#### Given material

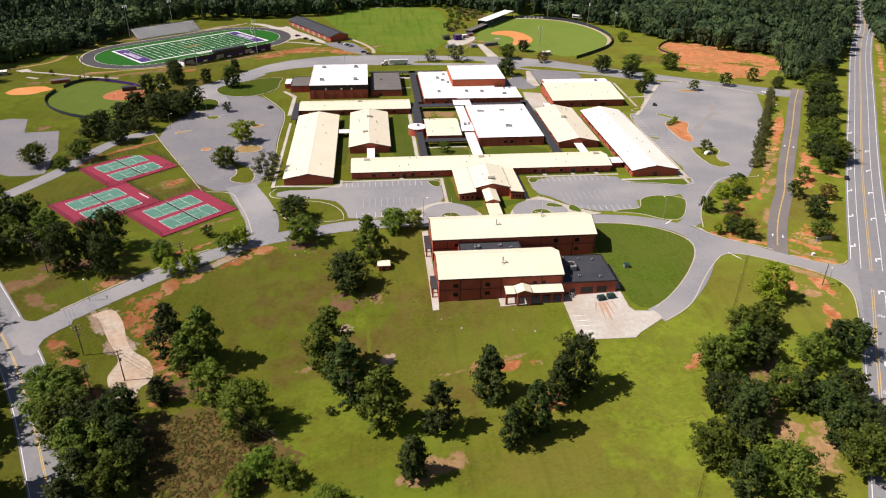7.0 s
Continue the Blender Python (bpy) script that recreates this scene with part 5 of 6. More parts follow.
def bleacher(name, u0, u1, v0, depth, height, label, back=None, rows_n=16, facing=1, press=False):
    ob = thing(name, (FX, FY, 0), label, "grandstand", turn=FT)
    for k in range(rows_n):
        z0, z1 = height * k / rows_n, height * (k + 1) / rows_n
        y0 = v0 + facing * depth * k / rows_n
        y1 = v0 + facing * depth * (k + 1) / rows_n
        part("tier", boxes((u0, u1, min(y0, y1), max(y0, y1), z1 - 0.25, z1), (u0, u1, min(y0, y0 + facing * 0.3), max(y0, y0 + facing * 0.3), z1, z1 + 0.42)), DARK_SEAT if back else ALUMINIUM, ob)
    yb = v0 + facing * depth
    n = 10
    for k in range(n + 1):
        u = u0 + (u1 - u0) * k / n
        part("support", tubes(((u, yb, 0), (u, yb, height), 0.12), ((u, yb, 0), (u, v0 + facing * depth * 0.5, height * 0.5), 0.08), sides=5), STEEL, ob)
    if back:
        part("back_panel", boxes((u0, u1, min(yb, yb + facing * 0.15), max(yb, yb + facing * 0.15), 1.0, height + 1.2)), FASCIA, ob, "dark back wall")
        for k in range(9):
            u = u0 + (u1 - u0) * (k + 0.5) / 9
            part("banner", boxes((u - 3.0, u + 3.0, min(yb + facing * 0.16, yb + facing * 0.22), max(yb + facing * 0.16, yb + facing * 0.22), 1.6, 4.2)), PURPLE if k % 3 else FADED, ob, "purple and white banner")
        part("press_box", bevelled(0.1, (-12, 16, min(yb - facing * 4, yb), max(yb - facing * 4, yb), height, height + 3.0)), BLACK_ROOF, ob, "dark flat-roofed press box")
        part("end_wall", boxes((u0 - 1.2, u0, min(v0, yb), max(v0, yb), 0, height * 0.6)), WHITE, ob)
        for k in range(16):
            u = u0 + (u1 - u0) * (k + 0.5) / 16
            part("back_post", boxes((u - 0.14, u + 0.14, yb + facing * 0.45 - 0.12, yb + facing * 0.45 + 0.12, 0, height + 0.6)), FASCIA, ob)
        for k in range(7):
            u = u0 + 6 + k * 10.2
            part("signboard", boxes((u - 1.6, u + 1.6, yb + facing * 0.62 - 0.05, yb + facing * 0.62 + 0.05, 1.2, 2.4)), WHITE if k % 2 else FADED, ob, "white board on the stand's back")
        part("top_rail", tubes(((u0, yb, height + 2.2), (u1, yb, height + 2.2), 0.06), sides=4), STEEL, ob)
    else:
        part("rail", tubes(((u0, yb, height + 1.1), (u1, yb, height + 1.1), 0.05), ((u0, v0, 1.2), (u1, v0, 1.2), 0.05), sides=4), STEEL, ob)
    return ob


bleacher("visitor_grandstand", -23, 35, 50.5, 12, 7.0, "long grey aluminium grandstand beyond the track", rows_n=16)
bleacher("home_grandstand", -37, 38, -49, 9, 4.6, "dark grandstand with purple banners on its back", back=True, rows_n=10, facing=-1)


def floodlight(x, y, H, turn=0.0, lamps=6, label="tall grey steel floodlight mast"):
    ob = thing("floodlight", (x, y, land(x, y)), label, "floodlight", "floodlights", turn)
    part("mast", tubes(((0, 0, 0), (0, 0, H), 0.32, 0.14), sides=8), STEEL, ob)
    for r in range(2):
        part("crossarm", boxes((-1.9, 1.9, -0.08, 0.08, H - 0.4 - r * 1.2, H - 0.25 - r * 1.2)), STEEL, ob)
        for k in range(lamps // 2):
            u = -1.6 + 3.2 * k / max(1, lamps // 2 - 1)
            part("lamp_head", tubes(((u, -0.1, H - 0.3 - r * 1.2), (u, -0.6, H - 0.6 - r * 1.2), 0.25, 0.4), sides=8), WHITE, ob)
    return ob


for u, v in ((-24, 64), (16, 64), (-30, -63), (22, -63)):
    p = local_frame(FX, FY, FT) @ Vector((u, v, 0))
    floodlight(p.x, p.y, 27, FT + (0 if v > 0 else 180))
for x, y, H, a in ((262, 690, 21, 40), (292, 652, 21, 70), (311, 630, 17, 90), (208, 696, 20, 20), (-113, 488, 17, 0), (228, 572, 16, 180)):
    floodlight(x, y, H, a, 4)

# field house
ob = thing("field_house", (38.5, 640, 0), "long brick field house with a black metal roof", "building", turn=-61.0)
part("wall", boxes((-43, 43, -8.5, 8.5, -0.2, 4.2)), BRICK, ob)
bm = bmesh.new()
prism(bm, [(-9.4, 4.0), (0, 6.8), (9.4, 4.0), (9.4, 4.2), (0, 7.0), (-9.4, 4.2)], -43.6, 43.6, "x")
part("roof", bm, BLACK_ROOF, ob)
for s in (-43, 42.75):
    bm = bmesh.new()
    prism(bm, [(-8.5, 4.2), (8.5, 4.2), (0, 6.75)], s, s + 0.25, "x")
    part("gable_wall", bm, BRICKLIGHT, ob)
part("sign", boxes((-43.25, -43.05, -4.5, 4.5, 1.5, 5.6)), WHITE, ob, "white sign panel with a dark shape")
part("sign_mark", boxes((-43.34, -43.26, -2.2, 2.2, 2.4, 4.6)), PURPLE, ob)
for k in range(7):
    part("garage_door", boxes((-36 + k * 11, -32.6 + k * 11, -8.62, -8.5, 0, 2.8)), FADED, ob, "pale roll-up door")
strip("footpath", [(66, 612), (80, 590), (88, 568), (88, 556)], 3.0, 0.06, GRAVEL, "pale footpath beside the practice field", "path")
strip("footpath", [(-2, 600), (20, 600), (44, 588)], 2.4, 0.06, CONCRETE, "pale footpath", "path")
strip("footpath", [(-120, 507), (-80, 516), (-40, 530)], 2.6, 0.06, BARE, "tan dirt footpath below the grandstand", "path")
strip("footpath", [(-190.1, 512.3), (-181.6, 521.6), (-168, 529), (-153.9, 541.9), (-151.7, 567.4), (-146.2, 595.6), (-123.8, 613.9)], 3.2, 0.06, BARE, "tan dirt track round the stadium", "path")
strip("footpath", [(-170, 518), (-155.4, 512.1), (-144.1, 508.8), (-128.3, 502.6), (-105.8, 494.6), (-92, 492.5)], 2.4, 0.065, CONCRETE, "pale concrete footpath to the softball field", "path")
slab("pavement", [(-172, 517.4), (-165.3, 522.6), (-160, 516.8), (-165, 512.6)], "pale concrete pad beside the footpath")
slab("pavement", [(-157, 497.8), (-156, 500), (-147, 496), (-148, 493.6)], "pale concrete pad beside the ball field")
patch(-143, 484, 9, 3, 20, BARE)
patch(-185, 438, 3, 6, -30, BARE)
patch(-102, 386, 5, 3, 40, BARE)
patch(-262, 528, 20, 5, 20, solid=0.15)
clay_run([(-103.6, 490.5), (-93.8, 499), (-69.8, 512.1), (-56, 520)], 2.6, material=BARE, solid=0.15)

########

Exercise objective:
All the lines above are to be reproduced exactly, except the pictures.

Written answer:
7.0 s
Continue the Blender Python (bpy) script that recreates this scene with part 5 of 6. More parts follow.
def bleacher(name, u0, u1, v0, depth, height, label, back=None, rows_n=16, facing=1, press=False):
    ob = thing(name, (FX, FY, 0), label, "grandstand", turn=FT)
    for k in range(rows_n):
        z0, z1 = height * k / rows_n, height * (k + 1) / rows_n
        y0 = v0 + facing * depth * k / rows_n
        y1 = v0 + facing * depth * (k + 1) / rows_n
        part("tier", boxes((u0, u1, min(y0, y1), max(y0, y1), z1 - 0.25, z1), (u0, u1, min(y0, y0 + facing * 0.3), max(y0, y0 + facing * 0.3), z1, z1 + 0.42)), DARK_SEAT if back else ALUMINIUM, ob)
    yb = v0 + facing * depth
    n = 10
    for k in range(n + 1):
        u = u0 + (u1 - u0) * k / n
        part("support", tubes(((u, yb, 0), (u, yb, height), 0.12), ((u, yb, 0), (u, v0 + facing * depth * 0.5, height * 0.5), 0.08), sides=5), STEEL, ob)
    if back:
        part("back_panel", boxes((u0, u1, min(yb, yb + facing * 0.15), max(yb, yb + facing * 0.15), 1.0, height + 1.2)), FASCIA, ob, "dark back wall")
        for k in range(9):
            u = u0 + (u1 - u0) * (k + 0.5) / 9
            part("banner", boxes((u - 3.0, u + 3.0, min(yb + facing * 0.16, yb + facing * 0.22), max(yb + facing * 0.16, yb + facing * 0.22), 1.6, 4.2)), PURPLE if k % 3 else FADED, ob, "purple and white banner")
        part("press_box", bevelled(0.1, (-12, 16, min(yb - facing * 4, yb), max(yb - facing * 4, yb), height, height + 3.0)), BLACK_ROOF, ob, "dark flat-roofed press box")
        part("end_wall", boxes((u0 - 1.2, u0, min(v0, yb), max(v0, yb), 0, height * 0.6)), WHITE, ob)
        for k in range(16):
            u = u0 + (u1 - u0) * (k + 0.5) / 16
            part("back_post", boxes((u - 0.14, u + 0.14, yb + facing * 0.45 - 0.12, yb + facing * 0.45 + 0.12, 0, height + 0.6)), FASCIA, ob)
        for k in range(7):
            u = u0 + 6 + k * 10.2
            part("signboard", boxes((u - 1.6, u + 1.6, yb + facing * 0.62 - 0.05, yb + facing * 0.62 + 0.05, 1.2, 2.4)), WHITE if k % 2 else FADED, ob, "white board on the stand's back")
        part("top_rail", tubes(((u0, yb, height + 2.2), (u1, yb, height + 2.2), 0.06), sides=4), STEEL, ob)
    else:
        part("rail", tubes(((u0, yb, height + 1.1), (u1, yb, height + 1.1), 0.05), ((u0, v0, 1.2), (u1, v0, 1.2), 0.05), sides=4), STEEL, ob)
    return ob


bleacher("visitor_grandstand", -23, 35, 50.5, 12, 7.0, "long grey aluminium grandstand beyond the track", rows_n=16)
bleacher("home_grandstand", -37, 38, -49, 9, 4.6, "dark grandstand with purple banners on its back", back=True, rows_n=10, facing=-1)


def floodlight(x, y, H, turn=0.0, lamps=6, label="tall grey steel floodlight mast"):
    ob = thing("floodlight", (x, y, land(x, y)), label, "floodlight", "floodlights", turn)
    part("mast", tubes(((0, 0, 0), (0, 0, H), 0.32, 0.14), sides=8), STEEL, ob)
    for r in range(2):
        part("crossarm", boxes((-1.9, 1.9, -0.08, 0.08, H - 0.4 - r * 1.2, H - 0.25 - r * 1.2)), STEEL, ob)
        for k in range(lamps // 2):
            u = -1.6 + 3.2 * k / max(1, lamps // 2 - 1)
            part("lamp_head", tubes(((u, -0.1, H - 0.3 - r * 1.2), (u, -0.6, H - 0.6 - r * 1.2), 0.25, 0.4), sides=8), WHITE, ob)
    return ob


for u, v in ((-24, 64), (16, 64), (-30, -63), (22, -63)):
    p = local_frame(FX, FY, FT) @ Vector((u, v, 0))
    floodlight(p.x, p.y, 27, FT + (0 if v > 0 else 180))
for x, y, H, a in ((262, 690, 21, 40), (292, 652, 21, 70), (311, 630, 17, 90), (208, 696, 20, 20), (-113, 488, 17, 0), (228, 572, 16, 180)):
    floodlight(x, y, H, a, 4)

# field house
ob = thing("field_house", (38.5, 640, 0), "long brick field house with a black metal roof", "building", turn=-61.0)
part("wall", boxes((-43, 43, -8.5, 8.5, -0.2, 4.2)), BRICK, ob)
bm = bmesh.new()
prism(bm, [(-9.4, 4.0), (0, 6.8), (9.4, 4.0), (9.4, 4.2), (0, 7.0), (-9.4, 4.2)], -43.6, 43.6, "x")
part("roof", bm, BLACK_ROOF, ob)
for s in (-43, 42.75):
    bm = bmesh.new()
    prism(bm, [(-8.5, 4.2), (8.5, 4.2), (0, 6.75)], s, s + 0.25, "x")
    part("gable_wall", bm, BRICKLIGHT, ob)
part("sign", boxes((-43.25, -43.05, -4.5, 4.5, 1.5, 5.6)), WHITE, ob, "white sign panel with a dark shape")
part("sign_mark", boxes((-43.34, -43.26, -2.2, 2.2, 2.4, 4.6)), PURPLE, ob)
for k in range(7):
    part("garage_door", boxes((-36 + k * 11, -32.6 + k * 11, -8.62, -8.5, 0, 2.8)), FADED, ob, "pale roll-up door")
strip("footpath", [(66, 612), (80, 590), (88, 568), (88, 556)], 3.0, 0.06, GRAVEL, "pale footpath beside the practice field", "path")
strip("footpath", [(-2, 600), (20, 600), (44, 588)], 2.4, 0.06, CONCRETE, "pale footpath", "path")
strip("footpath", [(-120, 507), (-80, 516), (-40, 530)], 2.6, 0.06, BARE, "tan dirt footpath below the grandstand", "path")
strip("footpath", [(-190.1, 512.3), (-181.6, 521.6), (-168, 529), (-153.9, 541.9), (-151.7, 567.4), (-146.2, 595.6), (-123.8, 613.9)], 3.2, 0.06, BARE, "tan dirt track round the stadium", "path")
strip("footpath", [(-170, 518), (-155.4, 512.1), (-144.1, 508.8), (-128.3, 502.6), (-105.8, 494.6), (-92, 492.5)], 2.4, 0.065, CONCRETE, "pale concrete footpath to the softball field", "path")
slab("pavement", [(-172, 517.4), (-165.3, 522.6), (-160, 516.8), (-165, 512.6)], "pale concrete pad beside the footpath")
slab("pavement", [(-157, 497.8), (-156, 500), (-147, 496), (-148, 493.6)], "pale concrete pad beside the ball field")
patch(-143, 484, 9, 3, 20, BARE)
patch(-185, 438, 3, 6, -30, BARE)
patch(-102, 386, 5, 3, 40, BARE)
patch(-262, 528, 20, 5, 20, solid=0.15)
clay_run([(-103.6, 490.5), (-93.8, 499), (-69.8, 512.1), (-56, 520)], 2.6, material=BARE, solid=0.15)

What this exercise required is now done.